The Ministry of Commerce intends to continue to hold consultations with businesses about this issue and will then make a recommendation to the minister.
What effect could this have on the economy at a time when Thailand's neighbors are becoming increasingly open for business?
Thailand faces an increasingly competitive regional landscape in ASEAN, with other Southeast Asian countries competing to attract foreign investment. Therefore, if Thailand pursues more protectionist policies that increase the hurdles for foreign businesses, this will increase the attractiveness of other low wage competitor nations in the region such as Vietnam, Philippines and Indonesia.
After a record year in 2013, when 26.7 million visitors came to Thailand, how has the Thai tourism industry performed so far?
The Thai tourism industry has suffered significant negative impact effects from the political turmoil in Bangkok in late 2013 and the first half of 2014. Total international tourism visits for the ten months of 2014 were down 8.7 percent on a year ago.
However, there are signs of an upturn beginning, with October tourism arrivals up 6.1 percent from the same period last year, the first month this year to show a positive rise compared to a year earlier.

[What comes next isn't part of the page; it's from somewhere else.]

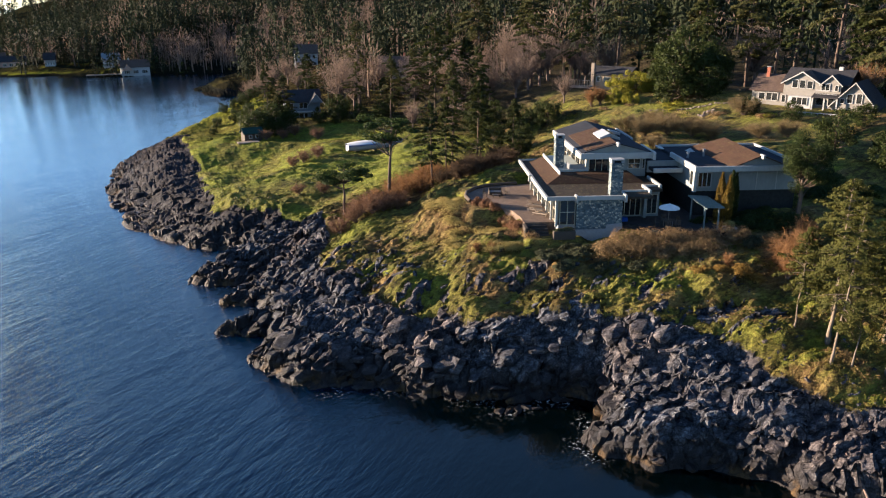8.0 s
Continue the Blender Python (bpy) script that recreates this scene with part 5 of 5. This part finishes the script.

The Thai tourism industry accounts for around 10 percent of the nation's GDP, and is a key contributor to employment and exports.
While the growth prospects for international tourism to Thailand remain very positive based on industry fundamentals such as tourism attractions, excellent infrastructure and strong growth in tourism travel in China and Southeast Asia, risks of renewed political turbulence remains a key negative risk for the industry.
What is your forecast for the Thai economy for this and next year?
'The military government has succeeded in stabilizing the economy, but growth momentum is still weak,' says Biswas
Due to the very weak economic performance in the first half of 2014, the Thai economy is forecast to only achieve weak expansion of 1.1 percent in the 2014 calendar year. Given that the potential growth rate of the Thai economy is around 4 to 5 percent per year, the lost GDP value added in 2014 due to the political situation amounts to around 11 billion USD.
The Thai population is paying the price of political instability through lack of economic growth and no improvement in per capita GDP this year.
With some signs of economic stabilization under the junta, GDP growth is expected to strengthen to 2.7 percent in 2015. Thailand is also one of the most significant beneficiaries among the East Asian oil importing countries from the sharp fall in world oil prices since the beginning of 2014. This will also help to boost recovery in GDP growth in 2015.
However, the medium term economic outlook remains subject to considerable risk of renewed political instability since there is no long-term political solution in sight and Thai society remains deeply divided politically.
Rajiv Biswas is Asia-Pacific Chief Economist at IHS, a global information and analytics firm. He is responsible for coordination of economic analyses and forecasts for the Asia-Pacific region.